Data excerpt:
================

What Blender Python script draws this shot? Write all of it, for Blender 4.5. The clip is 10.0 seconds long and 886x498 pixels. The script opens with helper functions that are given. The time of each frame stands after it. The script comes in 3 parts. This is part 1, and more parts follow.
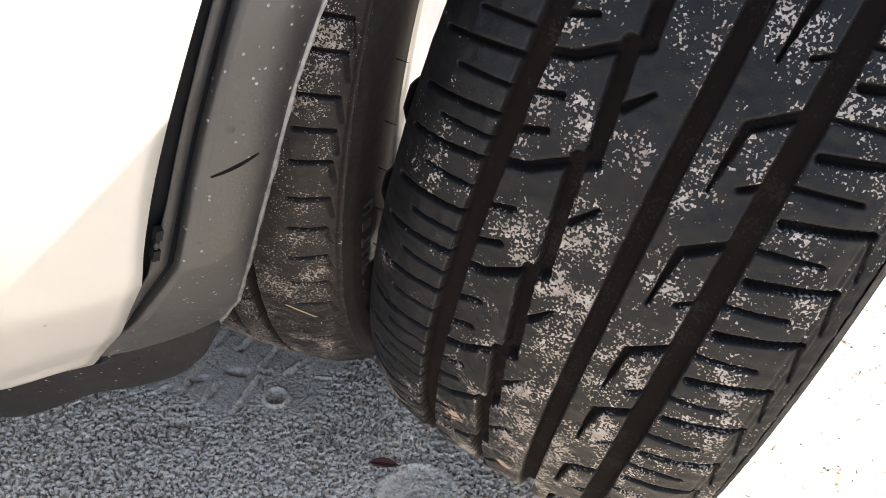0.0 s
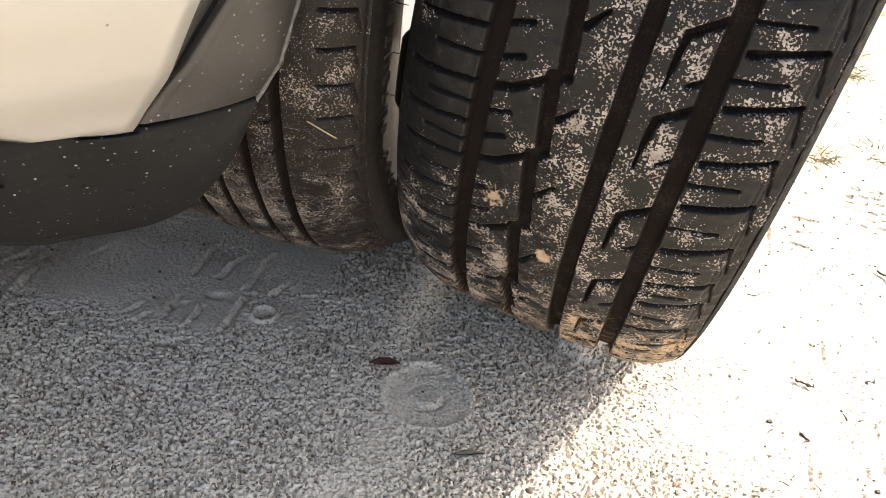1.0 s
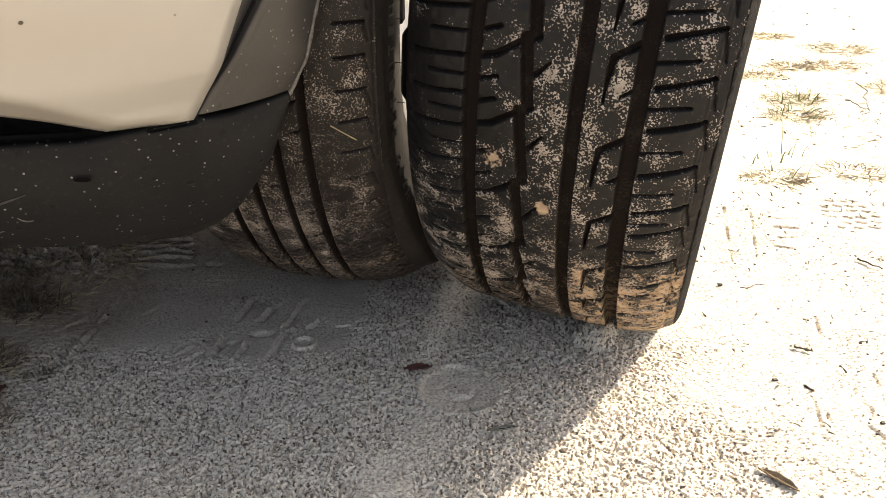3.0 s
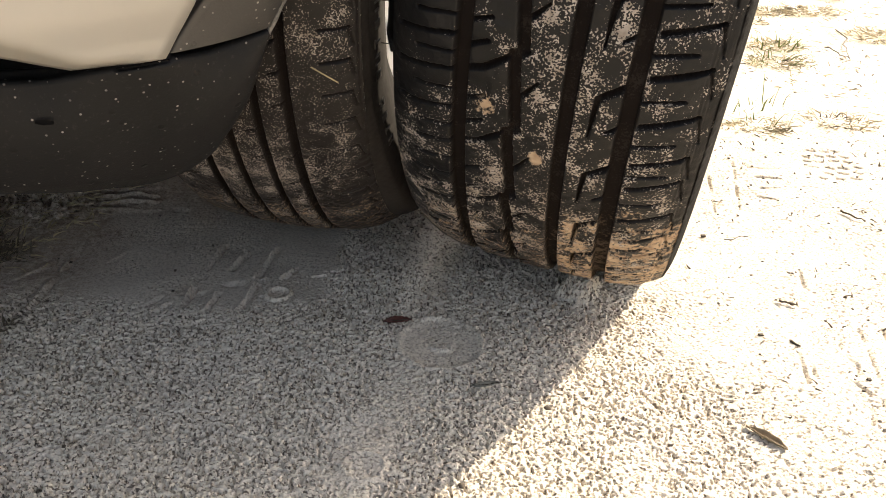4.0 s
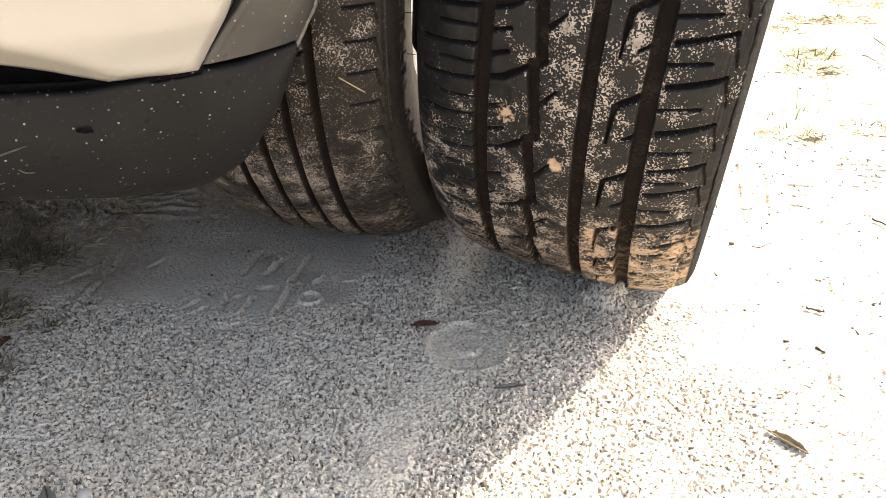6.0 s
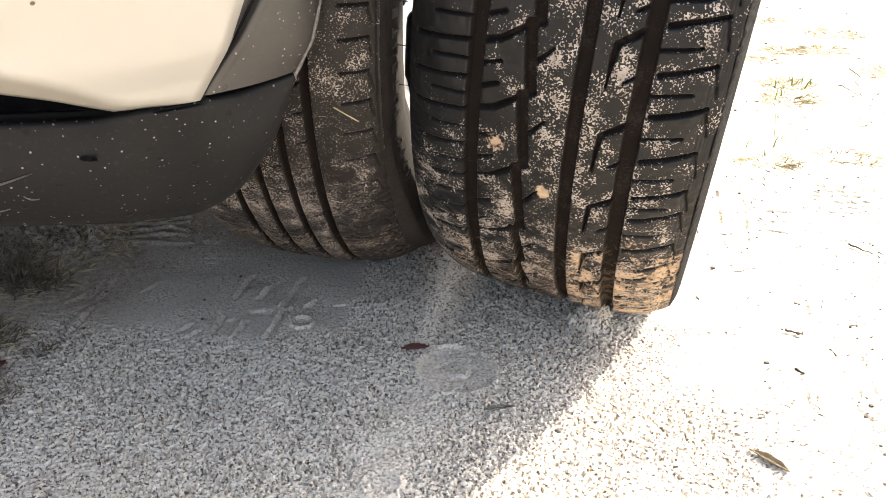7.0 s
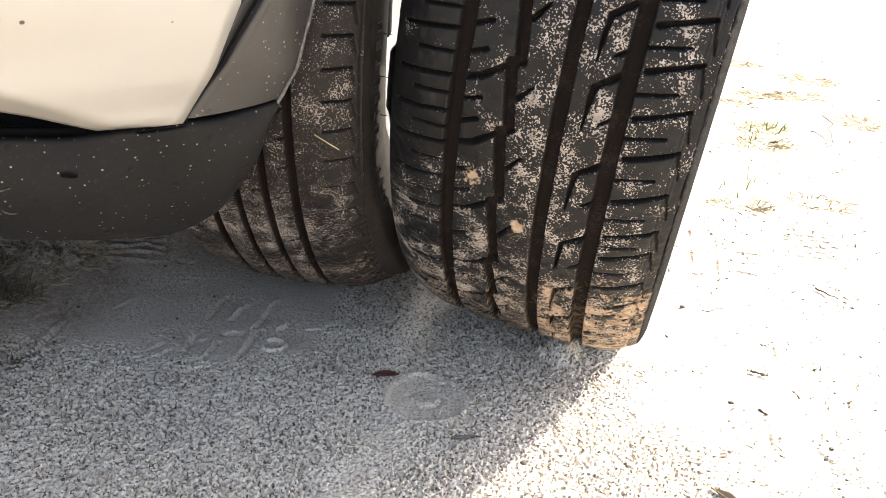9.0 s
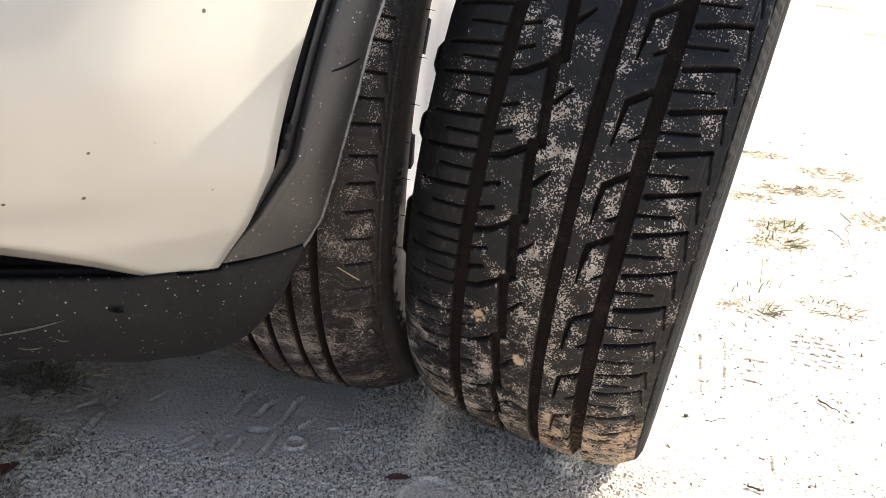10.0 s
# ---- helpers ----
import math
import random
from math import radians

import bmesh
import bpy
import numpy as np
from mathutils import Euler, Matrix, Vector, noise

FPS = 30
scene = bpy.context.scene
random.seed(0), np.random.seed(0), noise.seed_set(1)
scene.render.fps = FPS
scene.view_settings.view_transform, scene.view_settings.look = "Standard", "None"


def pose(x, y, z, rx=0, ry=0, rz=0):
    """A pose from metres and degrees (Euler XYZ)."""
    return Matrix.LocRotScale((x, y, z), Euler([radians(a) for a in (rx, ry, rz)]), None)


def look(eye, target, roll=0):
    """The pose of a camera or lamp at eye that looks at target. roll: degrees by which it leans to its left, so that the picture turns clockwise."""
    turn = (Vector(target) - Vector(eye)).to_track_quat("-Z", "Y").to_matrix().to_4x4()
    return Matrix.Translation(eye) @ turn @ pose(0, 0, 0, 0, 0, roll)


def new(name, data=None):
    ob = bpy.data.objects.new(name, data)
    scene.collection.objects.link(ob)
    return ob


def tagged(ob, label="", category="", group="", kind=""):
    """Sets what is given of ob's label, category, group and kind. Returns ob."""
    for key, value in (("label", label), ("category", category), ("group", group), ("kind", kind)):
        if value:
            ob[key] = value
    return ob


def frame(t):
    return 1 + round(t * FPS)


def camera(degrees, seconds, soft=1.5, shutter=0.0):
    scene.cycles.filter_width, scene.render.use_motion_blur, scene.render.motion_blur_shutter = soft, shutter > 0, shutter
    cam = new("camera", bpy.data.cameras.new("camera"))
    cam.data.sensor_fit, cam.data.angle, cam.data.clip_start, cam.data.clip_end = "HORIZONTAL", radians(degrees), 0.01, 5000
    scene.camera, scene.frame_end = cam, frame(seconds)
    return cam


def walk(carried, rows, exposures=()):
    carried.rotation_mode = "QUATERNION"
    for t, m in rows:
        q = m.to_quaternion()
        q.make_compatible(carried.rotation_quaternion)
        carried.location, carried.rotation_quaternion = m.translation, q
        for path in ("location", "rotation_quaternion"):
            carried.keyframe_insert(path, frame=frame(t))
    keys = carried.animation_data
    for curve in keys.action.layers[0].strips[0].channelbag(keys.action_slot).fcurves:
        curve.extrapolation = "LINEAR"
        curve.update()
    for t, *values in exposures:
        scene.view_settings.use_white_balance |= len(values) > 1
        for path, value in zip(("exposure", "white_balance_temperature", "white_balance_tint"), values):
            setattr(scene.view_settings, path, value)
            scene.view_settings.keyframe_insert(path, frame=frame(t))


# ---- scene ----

================

Your objective:
Copy out all of the data word for word. Do not carry over any picture.

Output below:
What Blender Python script draws this shot? Write all of it, for Blender 4.5. The clip is 10.0 seconds long and 886x498 pixels. The script opens with helper functions that are given. The time of each frame stands after it. The script comes in 3 parts. This is part 1, and more parts follow.
0.0 s
1.0 s
3.0 s
4.0 s
6.0 s
7.0 s
9.0 s
10.0 s
# ---- helpers ----
import math
import random
from math import radians

import bmesh
import bpy
import numpy as np
from mathutils import Euler, Matrix, Vector, noise

FPS = 30
scene = bpy.context.scene
random.seed(0), np.random.seed(0), noise.seed_set(1)
scene.render.fps = FPS
scene.view_settings.view_transform, scene.view_settings.look = "Standard", "None"


def pose(x, y, z, rx=0, ry=0, rz=0):
    """A pose from metres and degrees (Euler XYZ)."""
    return Matrix.LocRotScale((x, y, z), Euler([radians(a) for a in (rx, ry, rz)]), None)


def look(eye, target, roll=0):
    """The pose of a camera or lamp at eye that looks at target. roll: degrees by which it leans to its left, so that the picture turns clockwise."""
    turn = (Vector(target) - Vector(eye)).to_track_quat("-Z", "Y").to_matrix().to_4x4()
    return Matrix.Translation(eye) @ turn @ pose(0, 0, 0, 0, 0, roll)


def new(name, data=None):
    ob = bpy.data.objects.new(name, data)
    scene.collection.objects.link(ob)
    return ob


def tagged(ob, label="", category="", group="", kind=""):
    """Sets what is given of ob's label, category, group and kind. Returns ob."""
    for key, value in (("label", label), ("category", category), ("group", group), ("kind", kind)):
        if value:
            ob[key] = value
    return ob


def frame(t):
    return 1 + round(t * FPS)


def camera(degrees, seconds, soft=1.5, shutter=0.0):
    scene.cycles.filter_width, scene.render.use_motion_blur, scene.render.motion_blur_shutter = soft, shutter > 0, shutter
    cam = new("camera", bpy.data.cameras.new("camera"))
    cam.data.sensor_fit, cam.data.angle, cam.data.clip_start, cam.data.clip_end = "HORIZONTAL", radians(degrees), 0.01, 5000
    scene.camera, scene.frame_end = cam, frame(seconds)
    return cam


def walk(carried, rows, exposures=()):
    carried.rotation_mode = "QUATERNION"
    for t, m in rows:
        q = m.to_quaternion()
        q.make_compatible(carried.rotation_quaternion)
        carried.location, carried.rotation_quaternion = m.translation, q
        for path in ("location", "rotation_quaternion"):
            carried.keyframe_insert(path, frame=frame(t))
    keys = carried.animation_data
    for curve in keys.action.layers[0].strips[0].channelbag(keys.action_slot).fcurves:
        curve.extrapolation = "LINEAR"
        curve.update()
    for t, *values in exposures:
        scene.view_settings.use_white_balance |= len(values) > 1
        for path, value in zip(("exposure", "white_balance_temperature", "white_balance_tint"), values):
            setattr(scene.view_settings, path, value)
            scene.view_settings.keyframe_insert(path, frame=frame(t))


# ---- scene ----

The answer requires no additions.